**STATED EXERCISE:**
Reproduce the listing word for word. Skip any image.

**DATA:**
↓↓↓
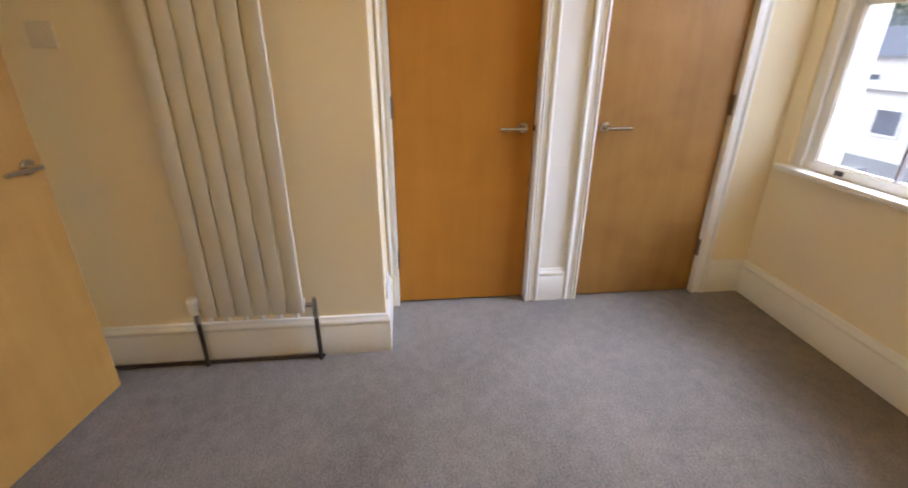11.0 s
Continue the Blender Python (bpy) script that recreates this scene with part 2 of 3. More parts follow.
def block(x0, x1, y0, y1, z0, z1, bevel=0.0, seg=2):
    bm = bmesh.new()
    add_box(bm, x0, x1, y0, y1, z0, z1)
    if bevel:
        bmesh.ops.bevel(bm, geom=bm.edges[:], offset=bevel, segments=seg, profile=0.5, affect='EDGES')
    return bm


def add_rod(bm, p, q, r, r2=None, seg=16, cap=True):
    p, q = Vector(p), Vector(q)
    d = q - p
    m = Matrix.Translation((p + q) / 2) @ d.to_track_quat("Z", "Y").to_matrix().to_4x4()
    bmesh.ops.create_cone(bm, cap_ends=cap, segments=seg, radius1=r, radius2=r if r2 is None else r2, depth=d.length, matrix=m)


def rod(p, q, r, r2=None, seg=16):
    bm = bmesh.new()
    add_rod(bm, p, q, r, r2, seg)
    return bm


def part(name, bm, mat, parent=None, label="", smooth=False):
    me = bpy.data.meshes.new(name)
    bmesh.ops.recalc_face_normals(bm, faces=bm.faces[:])
    bm.to_mesh(me)
    bm.free()
    me.materials.append(mat)
    if smooth:
        me.polygons.foreach_set("use_smooth", [True] * len(me.polygons))
        me.set_sharp_from_angle(angle=radians(40))
    ob = new(name, me)
    if parent:
        ob.parent = parent
    if label:
        ob["label"] = label
    return ob


def empty(name, m, label, category="", group="", kind=""):
    e = new(name)
    e.empty_display_size = 0.1
    e.matrix_world = m
    return tagged(e, label, category, group, kind)


def sweep(profile, path, closed=False):
    """Sweep a profile (out, up) along a level path of (x, y); out points to the left of the way; corners mitred."""
    bm = bmesh.new()
    pts = [Vector(p) for p in path]
    rings = []
    for i, p in enumerate(pts):
        a = (pts[i] - pts[i - 1]).normalized() if i else None
        b = (pts[i + 1] - pts[i]).normalized() if i < len(pts) - 1 else None
        na = Vector((-a.y, a.x)) if a else None
        nb = Vector((-b.y, b.x)) if b else None
        if na and nb:
            mid = (na + nb).normalized()
            mid = mid / max(0.2, mid.dot(na))
        else:
            mid = na or nb
        rings.append([bm.verts.new((p.x + mid.x * o, p.y + mid.y * o, u)) for o, u in profile])
    k = len(profile)
    for r, s in zip(rings, rings[1:]):
        for j in range(k):
            bm.faces.new((r[j], r[(j + 1) % k], s[(j + 1) % k], s[j]))
    bm.faces.new(rings[0])
    bm.faces.new(rings[-1][::-1])
    return bm


def wall_boxes(u0, u1, z0, z1, holes):
    """The rectangles that are left of a wall from u0 to u1 with openings (a, b, bottom, top)."""
    out, u = [], u0
    for a, b, lo, hi in sorted(holes):
        if a > u:
            out.append((u, a, z0, z1))
        if lo > z0:
            out.append((a, b, z0, lo))
        if hi < z1:
            out.append((a, b, hi, z1))
        u = b
    if u < u1:
        out.append((u, u1, z0, z1))
    return out


def plain_curve(name, pts, r, mat, parent=None, label=""):
    cu = bpy.data.curves.new(name, 'CURVE')
    cu.dimensions, cu.bevel_depth, cu.bevel_resolution, cu.resolution_u = '3D', r, 3, 8
    sp = cu.splines.new('NURBS')
    sp.points.add(len(pts) - 1)
    for q, p in zip(sp.points, pts):
        q.co = (*p, 1)
    sp.use_endpoint_u, sp.order_u = True, 3
    cu.materials.append(mat)
    ob = new(name, cu)
    me = bpy.data.meshes.new_from_object(ob.evaluated_get(bpy.context.evaluated_depsgraph_get()))
    bpy.data.objects.remove(ob)
    me.polygons.foreach_set("use_smooth", [True] * len(me.polygons))
    ob = new(name, me)
    if parent:
        ob.parent = parent
    if label:
        ob["label"] = label
    return ob


# ---- the room's shell ----
CEILING = 2.62
XW, XE, YN, YS = 0.015, 2.814, 0.02, -3.316      # faces of the walls
ES = (2.786, -2.852)                              # where the east wall, slightly out of square, meets the splay
XR, YR = 0.406, -2.070                            # radiator wall and the short return


def structure(ob, label):
    return tagged(ob, label, kind="structure")


DB, DC, DA = (-2.009, -1.306), (-0.995, -0.291), (0.549, 1.329)
bm = bmesh.new()
for a, b, lo, hi in wall_boxes(YR, 0.32, 0, CEILING, [(DB[0] - 0.028, DB[1] + 0.028, 0, 2.02), (DC[0] - 0.028, DC[1] + 0.028, 0, 2.02)]):
    add_box(bm, -0.14, XW, a, b, lo, hi)
structure(part("wall_west", bm, WALL), "cream emulsioned plaster wall around two wooden doors")
bm = bmesh.new()
add_box(bm, -0.14, XR, YS - 0.12, YR, 0, CEILING)
bmesh.ops.bevel(bm, geom=[e for e in bm.edges if all(abs(v.co.x - XR) < 1e-4 and abs(v.co.y - YR) < 1e-4 for v in e.verts)], offset=0.004, segments=2, affect='EDGES')
structure(part("wall_chimney_breast", bm, WALL), "cream plastered projection of wall behind the radiator")
WX0, WX1, WZ0, WZ1 = 0.115, 1.125, 0.765, 2.34
bm = bmesh.new()
for a, b, lo, hi in wall_boxes(XW, 3.0, 0, CEILING, [(WX0, WX1, WZ0, WZ1)]):
    add_box(bm, a, b, YN, 0.32, lo, hi)
structure(part("wall_north", bm, WALL), "cream emulsioned plaster wall with a sash window")
bm = bmesh.new()
plan = [(XE, YN), ES, (ES[0], -3.6), (3.0, -3.6), (3.0, YN)]
lowv = [bm.verts.new((x, y, 0)) for x, y in plan]
topv = [bm.verts.new((x, y, CEILING)) for x, y in plan]
bm.faces.new(lowv), bm.faces.new(topv)
for i in range(5):
    bm.faces.new((lowv[i], lowv[(i + 1) % 5], topv[(i + 1) % 5], topv[i]))
structure(part("wall_east", bm, WALL), "long plain cream emulsioned plaster wall")
bm = bmesh.new()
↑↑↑
**THE SOLUTION:**
11.0 s
Continue the Blender Python (bpy) script that recreates this scene with part 2 of 3. More parts follow.
def block(x0, x1, y0, y1, z0, z1, bevel=0.0, seg=2):
    bm = bmesh.new()
    add_box(bm, x0, x1, y0, y1, z0, z1)
    if bevel:
        bmesh.ops.bevel(bm, geom=bm.edges[:], offset=bevel, segments=seg, profile=0.5, affect='EDGES')
    return bm


def add_rod(bm, p, q, r, r2=None, seg=16, cap=True):
    p, q = Vector(p), Vector(q)
    d = q - p
    m = Matrix.Translation((p + q) / 2) @ d.to_track_quat("Z", "Y").to_matrix().to_4x4()
    bmesh.ops.create_cone(bm, cap_ends=cap, segments=seg, radius1=r, radius2=r if r2 is None else r2, depth=d.length, matrix=m)


def rod(p, q, r, r2=None, seg=16):
    bm = bmesh.new()
    add_rod(bm, p, q, r, r2, seg)
    return bm


def part(name, bm, mat, parent=None, label="", smooth=False):
    me = bpy.data.meshes.new(name)
    bmesh.ops.recalc_face_normals(bm, faces=bm.faces[:])
    bm.to_mesh(me)
    bm.free()
    me.materials.append(mat)
    if smooth:
        me.polygons.foreach_set("use_smooth", [True] * len(me.polygons))
        me.set_sharp_from_angle(angle=radians(40))
    ob = new(name, me)
    if parent:
        ob.parent = parent
    if label:
        ob["label"] = label
    return ob


def empty(name, m, label, category="", group="", kind=""):
    e = new(name)
    e.empty_display_size = 0.1
    e.matrix_world = m
    return tagged(e, label, category, group, kind)


def sweep(profile, path, closed=False):
    """Sweep a profile (out, up) along a level path of (x, y); out points to the left of the way; corners mitred."""
    bm = bmesh.new()
    pts = [Vector(p) for p in path]
    rings = []
    for i, p in enumerate(pts):
        a = (pts[i] - pts[i - 1]).normalized() if i else None
        b = (pts[i + 1] - pts[i]).normalized() if i < len(pts) - 1 else None
        na = Vector((-a.y, a.x)) if a else None
        nb = Vector((-b.y, b.x)) if b else None
        if na and nb:
            mid = (na + nb).normalized()
            mid = mid / max(0.2, mid.dot(na))
        else:
            mid = na or nb
        rings.append([bm.verts.new((p.x + mid.x * o, p.y + mid.y * o, u)) for o, u in profile])
    k = len(profile)
    for r, s in zip(rings, rings[1:]):
        for j in range(k):
            bm.faces.new((r[j], r[(j + 1) % k], s[(j + 1) % k], s[j]))
    bm.faces.new(rings[0])
    bm.faces.new(rings[-1][::-1])
    return bm


def wall_boxes(u0, u1, z0, z1, holes):
    """The rectangles that are left of a wall from u0 to u1 with openings (a, b, bottom, top)."""
    out, u = [], u0
    for a, b, lo, hi in sorted(holes):
        if a > u:
            out.append((u, a, z0, z1))
        if lo > z0:
            out.append((a, b, z0, lo))
        if hi < z1:
            out.append((a, b, hi, z1))
        u = b
    if u < u1:
        out.append((u, u1, z0, z1))
    return out


def plain_curve(name, pts, r, mat, parent=None, label=""):
    cu = bpy.data.curves.new(name, 'CURVE')
    cu.dimensions, cu.bevel_depth, cu.bevel_resolution, cu.resolution_u = '3D', r, 3, 8
    sp = cu.splines.new('NURBS')
    sp.points.add(len(pts) - 1)
    for q, p in zip(sp.points, pts):
        q.co = (*p, 1)
    sp.use_endpoint_u, sp.order_u = True, 3
    cu.materials.append(mat)
    ob = new(name, cu)
    me = bpy.data.meshes.new_from_object(ob.evaluated_get(bpy.context.evaluated_depsgraph_get()))
    bpy.data.objects.remove(ob)
    me.polygons.foreach_set("use_smooth", [True] * len(me.polygons))
    ob = new(name, me)
    if parent:
        ob.parent = parent
    if label:
        ob["label"] = label
    return ob


# ---- the room's shell ----
CEILING = 2.62
XW, XE, YN, YS = 0.015, 2.814, 0.02, -3.316      # faces of the walls
ES = (2.786, -2.852)                              # where the east wall, slightly out of square, meets the splay
XR, YR = 0.406, -2.070                            # radiator wall and the short return


def structure(ob, label):
    return tagged(ob, label, kind="structure")


DB, DC, DA = (-2.009, -1.306), (-0.995, -0.291), (0.549, 1.329)
bm = bmesh.new()
for a, b, lo, hi in wall_boxes(YR, 0.32, 0, CEILING, [(DB[0] - 0.028, DB[1] + 0.028, 0, 2.02), (DC[0] - 0.028, DC[1] + 0.028, 0, 2.02)]):
    add_box(bm, -0.14, XW, a, b, lo, hi)
structure(part("wall_west", bm, WALL), "cream emulsioned plaster wall around two wooden doors")
bm = bmesh.new()
add_box(bm, -0.14, XR, YS - 0.12, YR, 0, CEILING)
bmesh.ops.bevel(bm, geom=[e for e in bm.edges if all(abs(v.co.x - XR) < 1e-4 and abs(v.co.y - YR) < 1e-4 for v in e.verts)], offset=0.004, segments=2, affect='EDGES')
structure(part("wall_chimney_breast", bm, WALL), "cream plastered projection of wall behind the radiator")
WX0, WX1, WZ0, WZ1 = 0.115, 1.125, 0.765, 2.34
bm = bmesh.new()
for a, b, lo, hi in wall_boxes(XW, 3.0, 0, CEILING, [(WX0, WX1, WZ0, WZ1)]):
    add_box(bm, a, b, YN, 0.32, lo, hi)
structure(part("wall_north", bm, WALL), "cream emulsioned plaster wall with a sash window")
bm = bmesh.new()
plan = [(XE, YN), ES, (ES[0], -3.6), (3.0, -3.6), (3.0, YN)]
lowv = [bm.verts.new((x, y, 0)) for x, y in plan]
topv = [bm.verts.new((x, y, CEILING)) for x, y in plan]
bm.faces.new(lowv), bm.faces.new(topv)
for i in range(5):
    bm.faces.new((lowv[i], lowv[(i + 1) % 5], topv[(i + 1) % 5], topv[i]))
structure(part("wall_east", bm, WALL), "long plain cream emulsioned plaster wall")
bm = bmesh.new()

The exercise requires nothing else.